Epic Ponzi scheme mastermind Bernie Madoff is dead. But the effort to untangle his web of deceit lives on. More than 12 years after Madoff confessed to running one of the biggest financial fraud in Wall Street history, a team of lawyers is still at work on a sprawling effort to recover money for the thousands of victims of his scam. Their labors, which have already secured $14.5 billion of the estimated $17.5 billion investors put into Madoff's sham investment business, didn't cease with the financier's death in prison in April. Ongoing litigation by Irving Picard, a court-appointed trustee for the liquidation of Bernard L. Madoff Investment Securities, and his chief counsel, David Sheehan, could potentially pull in billions of dollars more. "You don’t like to see anyone die. But in this case, it wasn’t going to have any impact on what we’re doing," Picard told the AP. "Our work goes on." What that looks like:
- While Madoff's books said his fund was worth $60 billion in 2008, most of that money didn't exist. He'd never actually invested the cash clients gave him. When clients cashed out fictitious profits, Madoff simply stole from other clients to cover withdrawals.
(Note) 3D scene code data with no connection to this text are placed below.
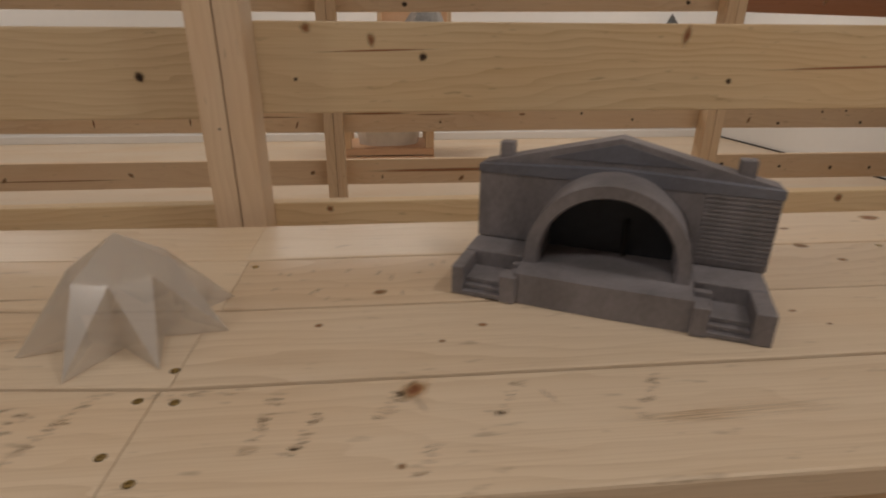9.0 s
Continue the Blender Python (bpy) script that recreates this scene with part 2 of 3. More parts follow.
def structure(name, bm, material, m=None):
    return tagged(part(name, bm, material, None, "", m), kind="structure")


FLOOR_OB = structure("floor", box(-7.1, 8.1, -3.7, 4.5, FZ - 0.12, FZ - 0.02), FLOOR)
for k in range(20):
    y0 = -3.6 + k * 0.398
    part("floor_board", box(-7.45, 7.45, -0.198, 0.198, -0.0195, 0.0, 0.0015, 1), FLOOR, FLOOR_OB, "", pose(0.5, y0 + 0.199, FZ))
structure("wall_north", box(-7, 8.0, 4.36, 4.5, FZ, 3.0), WHITE)
structure("wall_east", prism(((5.69, 4.358), (6.02, 2.50), (6.14, 2.50), (5.81, 4.358)), FZ, 3.0), WHITE)
# Thin dark strip added for the gap and shadow line at the wall's foot.
structure("baseboard", prism(((5.672, 4.33), (6.003, 2.50), (6.017, 2.50), (5.687, 4.33)), FZ + 0.001, FZ + 0.012), RECESS_SHADE)
structure("wall_blue", box(6.142, 6.95, 2.502, 2.62, FZ, 3.0), COOL_SHADE)
structure("wall_far_east", box(8.0, 8.14, -3.7, 4.5, FZ, 3.0), WHITE)
structure("wall_west", box(-7.14, -7.0, -3.7, 4.5, FZ, 3.0), WHITE)
structure("wall_south", box(-7, 8.0, -3.74, -3.6, FZ, 3.0), WHITE)
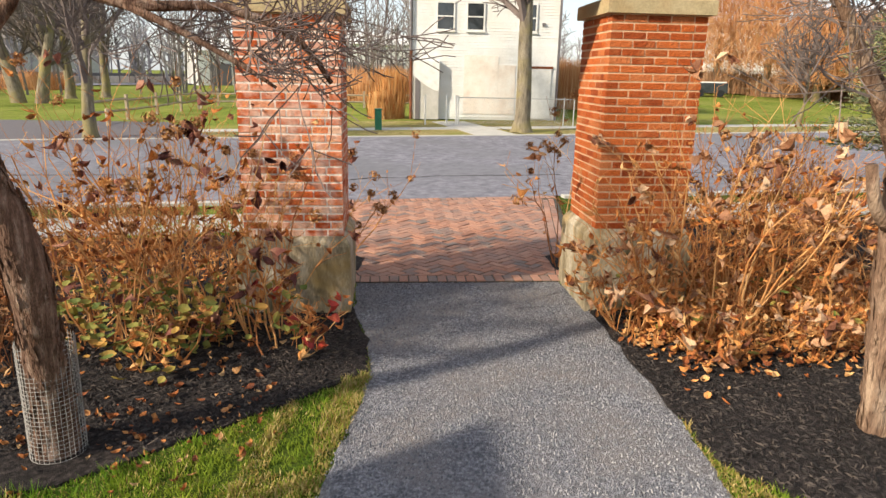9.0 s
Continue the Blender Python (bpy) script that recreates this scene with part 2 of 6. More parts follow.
M["pale_bark"] = mat("silvery_branch_bark", [(0.34, 0.28, 0.23), (0.50, 0.43, 0.37)], 0.9, 9, 5, 0.2, 0.3)
# distance haze put into the colour: paler grey than the near twigs
M["twig_grey"] = mat("far_twigs_haze_paled", [(0.17, 0.15, 0.14), (0.27, 0.24, 0.225)], 0.9, 3)
M["brown_leaf"] = mat("clinging_brown_leaves", [(0.17, 0.088, 0.048), (0.31, 0.165, 0.085), (0.43, 0.26, 0.145)], 0.85, 3, island=True)
M["tip_leaf"] = mat("orange_leaf_tips", [(0.26, 0.095, 0.03), (0.46, 0.19, 0.05), (0.55, 0.28, 0.09)], 0.85, 3, island=True)
M["evergreen"] = mat("low_evergreen_leaves", [(0.035, 0.06, 0.015), (0.07, 0.12, 0.03), (0.13, 0.19, 0.05)], 0.6, 3, island=True)
M["stem"] = mat("dead_tan_stems", [(0.30, 0.10, 0.025), (0.52, 0.21, 0.055), (0.64, 0.34, 0.12)], 0.85, 5, island=True)
M["cane"] = mat("dead_reddish_canes", [(0.30, 0.115, 0.038), (0.53, 0.23, 0.072), (0.62, 0.36, 0.15)], 0.85, 5, island=True)
M["rust_stem"] = mat("dead_rust_stems", [(0.09, 0.045, 0.027), (0.24, 0.115, 0.05), (0.44, 0.24, 0.105)], 0.9, 4, island=True, big=0.8, bigcol=(0.30, 0.12, 0.045))
M["dry_blade"] = mat("dry_grass_blades", [(0.20, 0.15, 0.04), (0.38, 0.28, 0.085), (0.52, 0.42, 0.19)], 0.8, 6, 4, island=True, spec=0.1)
M["dark_stem"] = mat("dead_dark_stems", [(0.035, 0.021, 0.016), (0.095, 0.05, 0.034), (0.23, 0.125, 0.078)], 0.9, 4, island=True, big=0.8, bigcol=(0.115, 0.055, 0.033))
M["dry_leaf"] = mat("curled_dry_leaves", [(0.19, 0.055, 0.02), (0.43, 0.15, 0.04), (0.58, 0.25, 0.07), (0.64, 0.40, 0.18)], 0.85, 14, 6, 0.35, 0.5, island=True, ramp=(0.15, 0.9))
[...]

- Picard was given the task of separating the "net losers"—Madoff clients who didn’t cash out of their accounts—from those who did. Over time, net losers with approved claims have quietly seen an average of 70% of their investments returned. Net winners were subjected to so-called "clawbacks." Not only did they lose money they thought they had in their accounts, they had to pay back profits they had withdrawn over the years.
- The biggest single chunk Picard recovered came in late 2010 when the widow of a Florida philanthropist agreed to return a staggering $7.2 billion that her husband, businessman Jeffry Picower, had pocketed. Months later, another $1 billion was secured from one of the many feeder funds that the trustee accused of ignoring red flags about Madoff.
- The trustee still has the financial backing of the non-profit Securities Investor Protection Corporation (SIPC) to keep global litigation going against the remaining clawback holdouts—including feeder funds and other sophisticated money managers who failed to detect the fraud.
- Asked whether the recovery effort was winding down, the lawyers predicted it will go on at least another two to three years—something they’ve been saying for a decade. But Picard assured, "Someday it will come to an end."